As the name implies, linear programming problems often arise in the logistics and economics fields. For example, you own a chocolate factory and want to make the maximum profit, subject to constraints on demand, supplies, and labor. Or more generally, many commodity markets (e.g., soybeans, wheat, etc.) can be modeled with a linear program.

An Alabama sheriff who was recently convicted of starving his prisoners could have benefited from using linear programming. Alabama sheriffs are allotted $1.75 per prisoner per day for food, and get to keep the extra cash they don't end up spending. Instead of computing the optimal diet for his prisoners (for which he could have pocketed $0.79 per prisoner per day), he chose to skimp on their diets instead.

(Of course, the optimal diet is kind of disgusting, consisting of carrots, peanut butter, air-popped popcorn, baked potatoes, and skim milk. It may be optimal for cost but it's decidedly sub-optimal in terms of taste! Construct your own diet here.)

Suppose you want to make the maximum amount of profit from making widgets at your factory. You have labor, material, and shipping costs, which can be represented by linear functions of the number of widgets. The problem is, you can't make 5247.68 widgets: you have to make an integer number of them.

Problems that contain both integer and continuous variables are known as mixed-integer programs. Our diet example might be better posed as a mixed-integer linear program -- it would make more sense to eat an integer number of bananas than to eat 128.6 grams of banana (for example).

Mixed-integer linear programs are hard to solve -- they have been shown to be NP-hard. But for many of these problems, you can use a relaxation into a linear program (relax the requirement that the integer variables must be integer) as a lower bound, and find the solution using a branch-and-bound, branch-and-cut, or branch-and-price method.
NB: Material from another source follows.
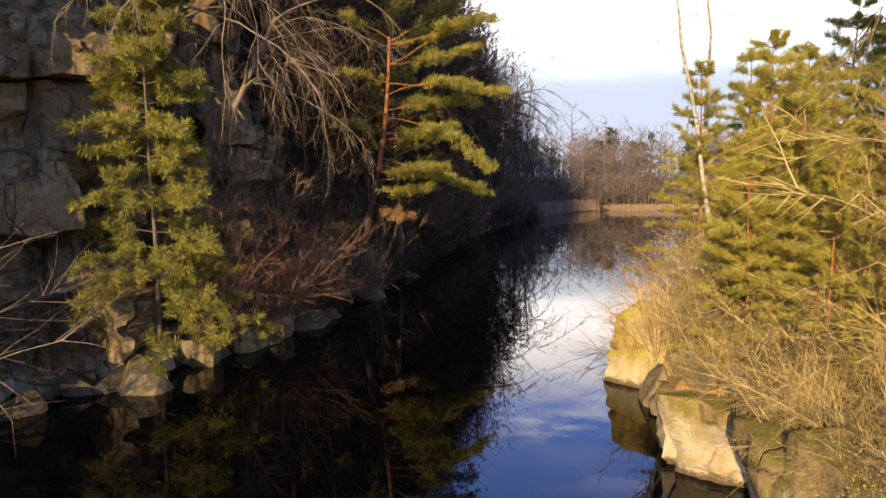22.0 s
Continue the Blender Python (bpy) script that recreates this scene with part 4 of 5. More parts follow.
def dome_tree(name, rng, radius, top, fork, trunk_r, label, group, limbs=18, branches=11, twigs=11, twig_r=0.012, twig_mat=TWIG):
    """A broad bare tree: limbs fan out to a rounded dome and end in fine radial twigs."""
    tree = thing(name, label, "tree", group)
    wood, crown = Soup(), Soup()
    cz = fork + (top - fork) * 0.35
    mid = Vector((0, 0, cz))

    def shell(d, k):
        return mid + Vector((d.x * radius * k, d.y * radius * k, d.z * (top - cz) * k if d.z > 0 else d.z * (cz - fork) * 0.8 * k))

    def curve(p, q, sag, n=6):
        m = p.lerp(q, 0.5) + sag
        return [p.lerp(m, t).lerp(m.lerp(q, t), t) for t in (i / n for i in range(n + 1))]

    pts, rad = grow(rng, Vector((0, 0, -0.4)), Vector((0, 0, 1)), fork + 0.9, trunk_r, 5, 0.03, 0.02, 0.7)
    wood.tube(pts, rad, 9)
    for i in range(limbs):
        h = 1 - 1.15 * (i + 0.5) / limbs
        az = i * 2.39996
        d = Vector((math.cos(az) * math.sqrt(1 - h * h), math.sin(az) * math.sqrt(1 - h * h), h))
        p = along(pts, rng.uniform(0.75, 1.0))[0]
        lp = curve(p, shell(d, rng.uniform(0.78, 0.92)), Vector((rng.gauss(0, 0.4), rng.gauss(0, 0.4), 0.10 * radius)))
        wood.tube(lp, [trunk_r * (0.42 - 0.36 * k / 6) for k in range(7)], 5)
        for j in range(branches):
            bp, bd = along(lp, 0.28 + 0.72 * (j + rng.random()) / branches)
            e = (d + rnd_dir(rng) * 0.42).normalized()
            q = shell(e, rng.uniform(0.8, 1.0))
            if (q - bp).length > radius * 0.55:
                q = bp + (q - bp).normalized() * radius * 0.55
            cp = curve(bp, q, Vector((0, 0, 0.04 * radius)), 4)
            crown.tube(cp, [twig_r * (2.6 - 0.4 * k) for k in range(5)], 3)
            for k in range(twigs):
                tp, td = along(cp, 0.25 + 0.75 * (k + rng.random()) / twigs)
                o = ((tp - mid).normalized() + rnd_dir(rng) * 0.6 + td * 0.4).normalized()
                tl = radius * rng.uniform(0.09, 0.18)
                crown.tube([tp, tp + o * tl * 0.5, tp + (o + rnd_dir(rng) * 0.3).normalized() * tl], [twig_r, twig_r * 0.7, twig_r * 0.35], 3)
                crown.twig(tp + o * tl * 0.4, tp + (o + rnd_dir(rng) * 0.7).normalized() * tl, twig_r * 0.6)
    wood.object("trunk", BARK, tree, True)
    crown.object("crown", twig_mat, tree)
    return tree


def clump(soup, rng, c, rx, rz, n, ln, w):
    """A tuft of needle sprays round c."""
    for _ in range(n):
        o = Vector((rng.gauss(0, 0.5) * rx, rng.gauss(0, 0.5) * rx, rng.gauss(0, 0.5) * rz))
        d = (o * (0.7 / max(rx, 0.01)) + rnd_dir(rng) * 0.8 + Vector((0, 0, 0.45))).normalized() * ln * rng.uniform(0.6, 1.2)
        side = d.cross(rnd_dir(rng))
        if side.length > 1e-5:
            soup.blade(c + o, d, side.normalized(), w * rng.uniform(0.7, 1.3))


def tuft(soup, rng, c, d, n, ln, w):
    """A brush of fine needles at a shoot's tip."""
    for _ in range(n):
        v = (d * 0.7 + rnd_dir(rng)).normalized() * ln * rng.uniform(0.7, 1.2)
        side = v.cross(rnd_dir(rng))
        if side.length > 1e-6:
            soup.blade(c + d * rng.uniform(-0.14, 0.05) + rnd_dir(rng) * 0.02, v, side.normalized(), w)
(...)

Branching has to do with dividing the problem domain into pieces. If we have an integer variable constrained to be between 1 and 10, for example, we could branch it into two pieces, one containing the domain 1 through 5, and the other containing 6 through 10. If we know that the global bound from the linear program is bigger than the solution for any of the integer solutions in a given branch, we can remove that branch from consideration. We would then further subdivide the active branch until we are able to find a unique solution.
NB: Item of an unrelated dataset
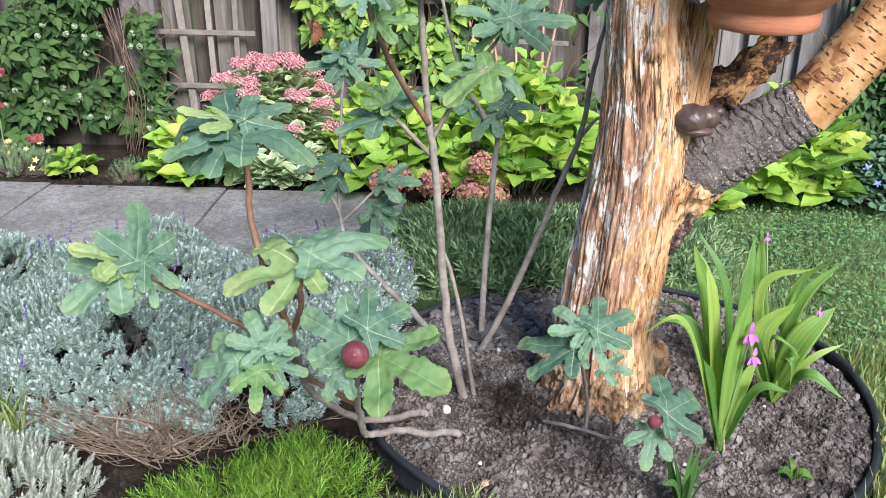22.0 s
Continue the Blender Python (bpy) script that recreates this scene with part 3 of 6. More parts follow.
# the trellis beside the clematis
tr = thing("trellis", "grey wooden trellis overgrown by clematis", "trellis", (1.95, FY - 0.03, 0))
for x0 in (-0.22, 0.02, 0.26):
    slat_between(tr, (x0, 1.7, -0.012), (x0, 0.05, -0.012), 0.05)
for k in range(5):
    slat_between(tr, (-0.25, 0.25 + k * 0.30, -0.028), (0.5, 0.25 + k * 0.30, -0.028), 0.05)


def cane(a, b, r=0.006):
    ob = thing("bamboo_cane", "thin reddish bamboo cane leaning on the fence", "cane", a, "canes on the fence")
    pts = np.linspace((0, 0, 0), np.array(b) - np.array(a), 14)
    vs, fs = tube_arrays(pts, [r * (1.25 if k % 3 == 0 else 1.0) for k in range(14)], 8)
    part("cane", mesh_of("cane", vs, fs), M["cane"], ob)


cane((-0.27, FY - 0.09, 0.45), (-0.55, FY - 0.03, 1.6))
cane((-0.16, FY - 0.09, 0.3), (-0.36, FY - 0.03, 1.6))
cane((-0.08, FY - 0.10, 0.25), (-0.17, FY - 0.03, 1.75))
cane((0.03, FY - 0.10, 0.05), (0.02, FY - 0.03, 1.7))
cane((0.0, FY - 0.12, 0.15), (0.27, FY - 0.03, 1.6), 0.005)
slat_between(thing("spare_slat", "short wooden slat fixed across the canes", "slat", (-0.08, FY - 0.11, 0.0)), (-0.1, 0.52, 0), (0.22, 0.51, 0), 0.02)

# ---- the stump ----
stump_at = Vector((0, 0.09, 0))


def grain(a, z, ks=(3.0, 1.2)):
    """Relief of split, weathered wood: ridges that run up the stem."""
    c, s = math.cos(a), math.sin(a)
    g = noise.fractal((c * ks[0] + 2, s * ks[0], z * ks[1]), 0.9, 2.0, 5)
    h = noise.ridged_multi_fractal((c * 6, s * 6, z * 2.6), 0.9, 2.1, 4, 1.0, 2.0)
    f = noise.fractal((c * 11, s * 11, z * 2.6), 0.8, 2.0, 3)
    return 0.5 * g + 0.13 * (h - 1.0) + 0.16 * f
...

This type of branching algorithm is inherently parallelizable. First, we would solve the relaxation of the mixed-integer problem and broadcast it to all processes. Then, we would assign branches to processes, which would then eliminate or further subdivide branches as appropriate. If done naively, we would end up with all the work being done by the one process that originally owned the branch containing the solution, while all the rest of the processes are idle. Instead, good parallel implementations of branching algorithms adaptively reassign new sub-branches to idle processes.

I am working on solving a big mixed-integer linear program that represents the biofuel supply chain infrastructure. I know next to nothing about biofuel production, but my other collaborators do. My expertise lies in solving the problem in parallel on leadership supercomputing resources. I'm really excited about solving these complicated problems at this large scale!


* Note that I totally made up these numbers and if you're actually wanting to get back into shape you should consult your physician, not an applied mathematician.

2 comments:

Anonymous said...

That's what I'm talking about --- I did not know that mixed-integer linear programming problems were NP.

Unknown said...

We do a great deal of linear programming in business.